There has been a great deal of research into how vehicle front ends, including those of SUVs and pickups, can be modified to reduce the threat they pose to pedestrians (Ashton & Mackay, 1983; United Nations Economic Commission for Europe, 2009; Daniel, 1982).

As a result of this research, regulators in Europe, Japan, Korea and Australia have implemented vehicle testing programs specifically aimed at protecting pedestrians. These testing programs focus on pedestrian interaction with the hood and bumper and in some cases the hood edge and the windshield. The European New Car Assessment Programme has plans to introduce testing of vehicle front ends that will also address bicyclist injuries.

To perform well in these tests, automakers have been putting more room between the hood and engine, designing pop-up hoods that automatically lift up a few inches upon impact, adding pedestrian hood airbags that cover the parts of the windshield and A-pillar where pedestrians frequently hit their heads, and designing bumpers with more give (Strandroth et al., 2014).

Pedestrian detection systems continuously monitor traffic in front of vehicles and warn drivers of potential collisions with pedestrians. Many systems automatically apply the brakes when a crash is imminent. Systems are being developed to prevent or mitigate crashes with cyclists as well.

An IIHS study found that vehicles equipped with automatic braking that detects pedestrians had a 27 percent lower rate of pedestrian crashes than vehicles without such technology (Cicchino, 2022). Injury crash rates were 30 percent lower. However, when the researchers looked only at pedestrian crashes that occurred at night on roads without streetlights, there was no difference in crash risk for vehicles with and without the feature. Systems that function better in the dark would likely have a much larger benefit.

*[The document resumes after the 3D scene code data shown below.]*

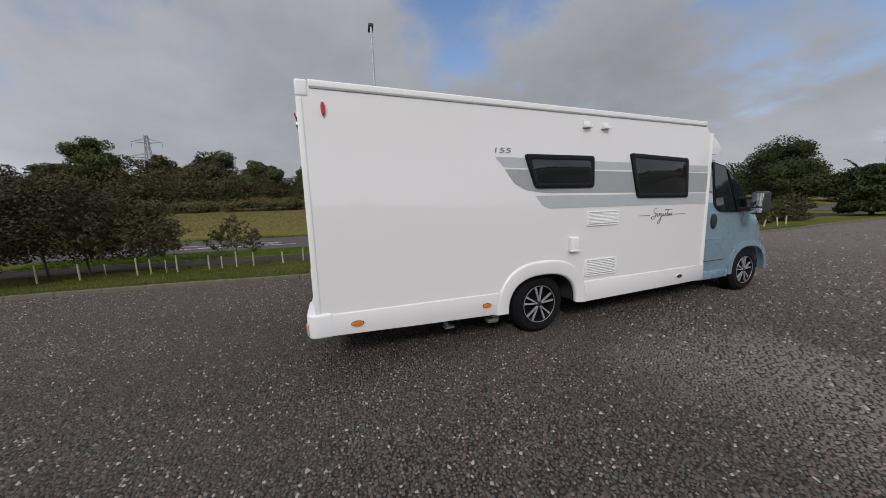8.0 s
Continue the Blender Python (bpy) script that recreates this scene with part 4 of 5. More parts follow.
kerb_run("kerb_left", kl, -14, 32.2, 0.75, 0.15, 0.08, KERB, "low weathered concrete edging kerb", -1)
kerb_run("kerb_right", kr, -14, 31.5, 0.9, 0.11, 0.075, DARK_KERB, "low dark mossy edging kerb", 1)

# ---- road markings ----
marks = tagged(new("road_markings"), "worn white hatched road markings", "road marking", kind="structure")


def mark(d0, y0, d1, y1, w=0.11):
    p0, p1 = Vector((kl(y0) - d0, y0)), Vector((kl(y1) - d1, y1))
    n = max(2, int((p1 - p0).length / 0.8))
    side = (p1 - p0).normalized()
    side = Vector((-side.y, side.x)) * w / 2
    bm = bmesh.new()
    prev = None
    for i in range(n + 1):
        t = i / n
        y = y0 + (y1 - y0) * t
        d = d0 + (d1 - d0) * t
        p = Vector((kl(y) - d, y))
        z = left_z(d, y) + 0.017
        cur = [bm.verts.new((p.x + side.x, p.y + side.y, z)), bm.verts.new((p.x - side.x, p.y - side.y, z))]
        if prev:
            bm.faces.new((prev[0], prev[1], cur[1], cur[0]))
        prev = cur
    part("marking", bm, ROAD_PAINT, marks)


for a, b in ((-9.5, -1.5), (0.8, 6.6), (8.2, 14.5), (16.5, 24)):
    mark(8.0, a, 8.0, b)
    mark(9.3, a + 0.8, 9.3, b - 0.9)
    mark(8.0, a + 1.6, 9.3, a + 2.4)
    mark(8.0, b - 1.6, 9.3, b - 0.8)
    mark(8.0, (a + b) / 2, 9.3, (a + b) / 2 + 0.8)


# ---- palisade fences ----
PALE_H = 1.68


def pale_mesh(h, mat, w=0.065):
    bm = bmesh.new()
    prof = [(-w / 2, 0.012), (-w / 4, 0.0), (0, 0.012), (w / 4, 0.0), (w / 2, 0.012)]
    tops = [h - 0.07, h - 0.02, h, h - 0.02, h - 0.07]
    f = [bm.verts.new((x, y, 0)) for x, y in prof], [bm.verts.new((x, y, t)) for (x, y), t in zip(prof, tops)]
    g = [bm.verts.new((x, y - 0.004, 0)) for x, y in prof], [bm.verts.new((x, y - 0.004, t)) for (x, y), t in zip(prof, tops)]
    for i in range(4):
        bm.faces.new((f[0][i], f[0][i + 1], f[1][i + 1], f[1][i]))
        bm.faces.new((g[0][i], g[1][i], g[1][i + 1], g[0][i + 1]))
        bm.faces.new((f[1][i], f[1][i + 1], g[1][i + 1], g[1][i]))
    for i in (0, 4):
        bm.faces.new((f[0][i], f[1][i], g[1][i], g[0][i]))
    return mesh_of(bm, "pale", mat, 0)


def palisade(name, pts, h, pitch, label, zfn, mat=GALV, most=300, w=0.065, pw=0.05):
    """A palisade along a run of (x, y) points."""
    root = tagged(new(name), label, "fence", "palisade fences")
    me = pale_mesh(h, mat, w)
    pts = [Vector(p) for p in pts]
    seg = [(b - a).length for a, b in zip(pts, pts[1:])]
    total = sum(seg)

    def at(s):
        for (a, b), L in zip(zip(pts, pts[1:]), seg):
            if s <= L:
                return a + (b - a) * (s / L), math.atan2((b - a).y, (b - a).x)
            s -= L
        return pts[-1], math.atan2((pts[-1] - pts[-2]).y, (pts[-1] - pts[-2]).x)

    n = int(total / pitch)
    extra = []
    for i in range(n):
        p, a = at(i * pitch)
        m = pose(p.x, p.y, zfn(p.x, p.y) - 0.03 + random.uniform(-0.012, 0.012), random.uniform(-1, 1), random.uniform(-1.2, 1.2), math.degrees(a) + random.uniform(-2, 2))
        if i < most:
            ob = new("pale", me)
            ob.parent = root
            ob.matrix_basis = m
        else:
            extra.append(m)
    if extra:
        bm = bmesh.new()
        for m in extra:
            t = bmesh.new()
            t.from_mesh(me)
            t.transform(m)
            tmp = bpy.data.meshes.new("tmp")
            t.to_mesh(tmp)
            t.free()
            bm.from_mesh(tmp)
            bpy.data.meshes.remove(tmp)
        tagged(part("far_pales", bm, mat, root, smooth=0), kind="stuff")
    k = int(total / 2.75) + 1
    for i in range(k):
        p, a = at(min(i * 2.75, total))
        z = zfn(p.x, p.y)
        bm = box(bmesh.new(), -pw, pw, -0.10, -0.03, -0.1, h - 0.04, 0.008)
        ob = part("post", bm, mat, root)
        ob.matrix_basis = pose(p.x, p.y, z, 0, 0, math.degrees(a))
        if i + 1 < k:
            q, _ = at(min((i + 1) * 2.75, total))
            for zr in (0.2, h - 0.22):
                bm = bmesh.new()
                d = (q - p)
                L = d.length
                box(bm, 0, L, -0.028, 0.0, -0.02, 0.02)
                ob = part("rail", bm, mat, root)
                tilt = math.degrees(math.atan2(zfn(q.x, q.y) - z, L))
                ob.matrix_basis = pose(p.x, p.y, z + zr, 0, -tilt, math.degrees(math.atan2(d.y, d.x)))
    return root


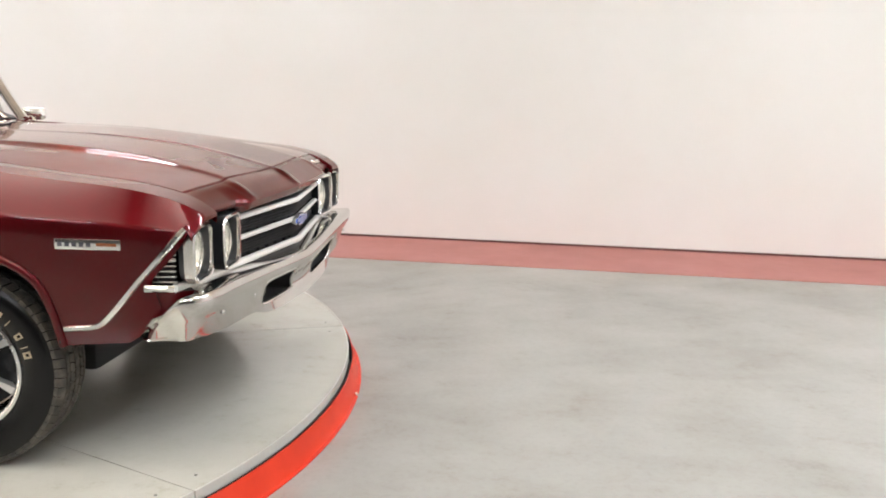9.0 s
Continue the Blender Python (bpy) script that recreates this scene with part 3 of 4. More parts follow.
# roof
rows = []
for j in range(33):
    y = lerp(-0.655, 0.655, j / 32)
    q = abs(y) / 0.655
    xa, xb = -0.555 + 0.04 * q ** 3, 0.335 - 0.045 * q ** 2.4
    row = []
    for k in range(25):
        x = lerp(xa, xb, k / 24)
        row.append((x, y, lerp(roof_mid(x), roof_side(x), q ** 2.6) - 0.018 * max(0, (q - 0.9) / 0.1) ** 2))
    rows.append(row)
roof = part("roof", grid(rows), PAINT, truck, "smooth maroon cab roof", 0.012, 30)
head = [[(x, y * 0.98, z - 0.022) for x, y, z in r[1:-1]] for r in rows[1:-1]]
part("headliner", grid(head), CLOTH, roof, "grey cloth headliner")

# windscreen pillars, glass and bright surround
PILLAR_TOP, PILLAR_FOOT = Vector((0.275, -0.640, 1.322)), Vector((0.615, -0.775, 0.985))
base_line = [(0.622 + 0.233 * (1 - (y / 0.72) ** 2), y, 0.990 + 0.020 * (1 - (y / 0.72) ** 2)) for y in [lerp(-0.715, 0.715, k / 24) for k in range(25)]]
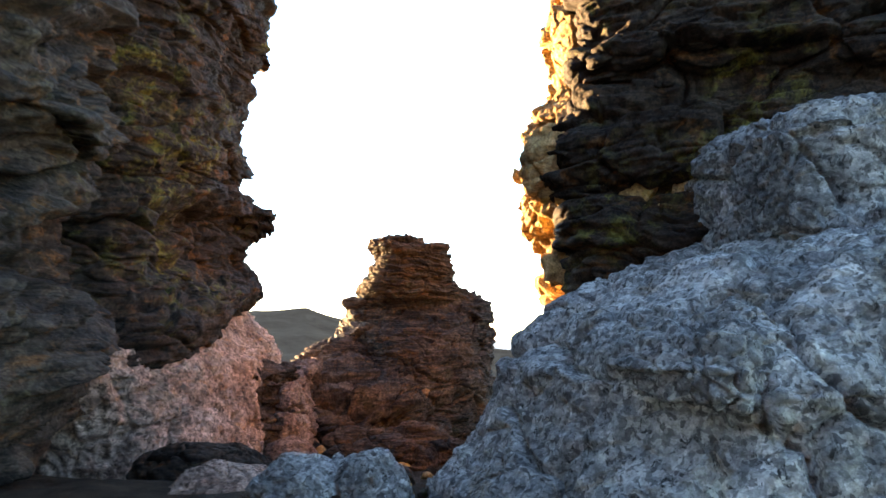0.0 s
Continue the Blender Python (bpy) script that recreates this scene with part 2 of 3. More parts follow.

IIHS began rating pedestrian crash prevention systems in 2019 and launched a separate evaluation of the systems’ nighttime performance in 2022.

The Highway Loss Data Institute studied insurance claim rates for Subaru models with and without the optional EyeSight system, a crash avoidance system with pedestrian-detection capability (Wakeman et al., 2019). Pedestrian injury claim rates were 35 percent lower among vehicles with EyeSight than among vehicles without. Claims were assumed to be from pedestrian crashes if they involved a bodily injury liability claim without a claim for vehicle damage.

Rearview cameras have been shown to prevent backing crashes with pedestrians (Keall et al., 2017), and could potentially prevent such crashes with bicyclists.

A vehicle's sound helps pedestrians, especially those who are visually impaired, detect a vehicle's presence and movements. Electric vehicles emit less sound than vehicles with combustion engines. The same is true of hybrid vehicles when powered solely by electricity.

A government study examined the crashes of hybrid vehicles and similar nonhybrid vehicles and found that the likelihood of crashing with a pedestrian was 39 percent higher for hybrids than for nonhybrids in areas where speed limits were 35 mph or slower and 66 percent higher when performing certain maneuvers such as turning, stopping and backing up (Wu et al., 2011). These maneuvers typically occur at very low speeds, when hybrids operate mostly on electric power.

In a study of insurance claims for 2005-17 hybrid models and their conventional twins, the Highway Loss Data Institute found that hybrids were as much as 10 percent more likely to be involved in pedestrian crashes with injuries than their non-hybrid equivalents (HLDI, 2018). Claims were assumed to stem from a pedestrian crash if they involved an injury liability claim without a claim for vehicle damage. 

New hybrid and electric vehicles are required to emit a motorlike sound while moving forward or in reverse at speeds up to 19 mph as of February 28, 2021 (Office of the Federal Register, 2020).

Adding an hour of light to the afternoon increases the visibility of both vehicles and pedestrians, and Institute research has found that implementing daylight saving time year round could help prevent pedestrian deaths and injuries (Ferguson et al., 1995).

IIHS researchers estimated that about 900 fatal crashes (727 involving pedestrians and 174 involving vehicle occupants) could have been avoided during 1987-91 if daylight saving time had been in effect throughout the year.